The "--ensemble_step" argument refers to the size of the set of saliency thresholds used for attack detection. The maximum size of the set in the code is 100, which corresponds to a step of 1 (hence these parameters should be in the range 1-100). Thus, a step 5 corresponds to the default 20 threshold set in the paper.
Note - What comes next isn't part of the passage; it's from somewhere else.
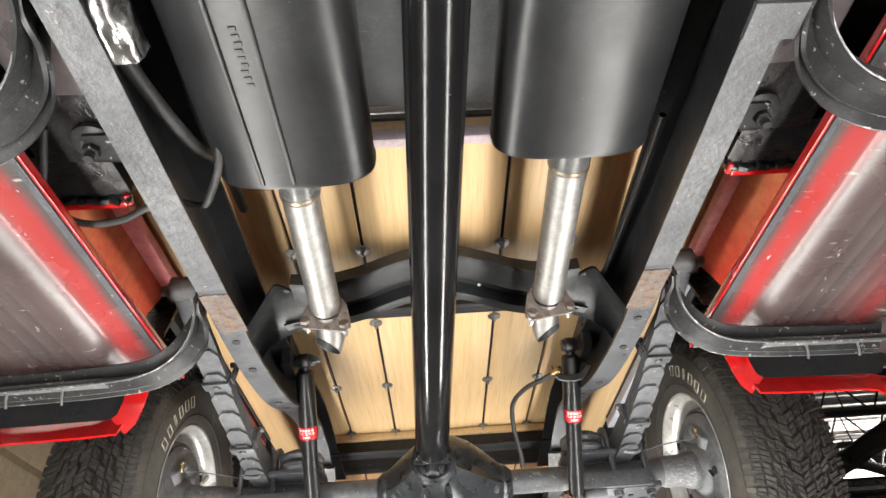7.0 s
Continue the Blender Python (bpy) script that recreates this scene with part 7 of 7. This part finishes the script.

To use, e.g., a set of size 50 run:
python spann.py --imgdir data/inria/clean --patch_imgdir data/inria/1p --dataset inria --det_net_path checkpoints/final_detection/2dcnn_raw_inria_2_atk_det.pth --det_net 2dcnn_raw --ensemble_step 2 --effective_files effective_1p.npy --n_patches 1
Note that the "ensemble_step" determines the size of the ensmeble used for detection, and thus it also indicates which saved weightfile must be used on the attack detector AD. The weightfile of AD will also depend on the dataset/task, for example, to run the SpaNN configuration from the command above on ImageNet, for attacks with four patches:
python spann.py --imgdir data/imagenet/clean --patch_imgdir data/imagenet/4p --dataset imagenet --det_net_path checkpoints/final_classification/2dcnn_raw_imagenet_10_atk_det.pth --det_net 2dcnn_raw --ensemble_step 10 --effective_files effective_4p.npy --n_patches 4
Refer to spann.py for further customization options.
The weights for all trained instances of AD are available in this repository, however to further we also provide the training set feature maps we used to train AD (except the ones corresponding to Pascal VOC due to file size).
Example commands to train AD using the default ensemble size of 20 and are presented below:
Train AD for INRIA (YOLOv2 victim model):
python train_attack_detector.py --feature_maps net_train_data/inria/1p_train_fms.npy --adv_feature_maps net_train_data/inria/1p_train_pfms.npy
Train AD for ImageNet (ResNet-50 victim model):
python train_attack_detector.py --feature_maps net_train_data/imagenet/1p_train_fms.npy --adv_feature_maps net_train_data/imagenet/1p_train_pfms.npy
Train AD for CIFAR-10 (ResNet-50 victim model):
python train_attack_detector.py --feature_maps net_train_data/cifar/1p_train_fms.npy --adv_feature_maps net_train_data/cifar/1p_train_pfms.npy
Weights will be saved to the checkpoints folder.